George Chalmers

Profile
- Position: Center

Personal information
- Born: October 19, 1908 Massachusetts
- Died: August 7, 1988 (aged 79) Los Angeles
- Listed height: 6 ft 0 in (1.83 m)
- Listed weight: 196 lb (89 kg)

Career information
- College: NYU

Career history
- Brooklyn Dodgers (1933);

= George Chalmers (American football) =

American football player (1908–1988)

George B. Chalmers (October 19, 1908 – August 7, 1988), sometimes referred to as George Palmer, was an American football player.

Chalmers was born in 1908 in Massachusetts and attended Medford High School. He played college football at NYU from 1928 to 1931, earning varsity letters in 1929, 1930, and 1931. He played at the guard, center and end positions for NYU. At the end of the 1931 season, he was selected as the second-team center on the New York All-Metropolitan team.
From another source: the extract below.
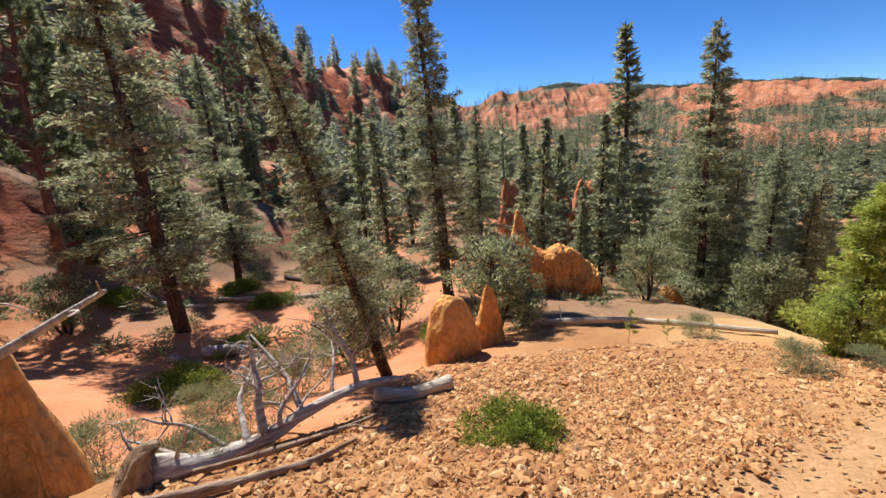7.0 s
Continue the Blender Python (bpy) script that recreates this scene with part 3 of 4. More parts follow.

Chalmers then played professional football in 1932 for the New Rochelle Bulldogs or the Eastern Football League, in 1933 for the Brooklyn Dodgers of the National Football League (NFL), and in 1936 for the Paterson Panthers. He appeared in seven NFL games with the Dodgers, recording one interception and one touchdown.

Chalmers died in 1988 in Los Angeles.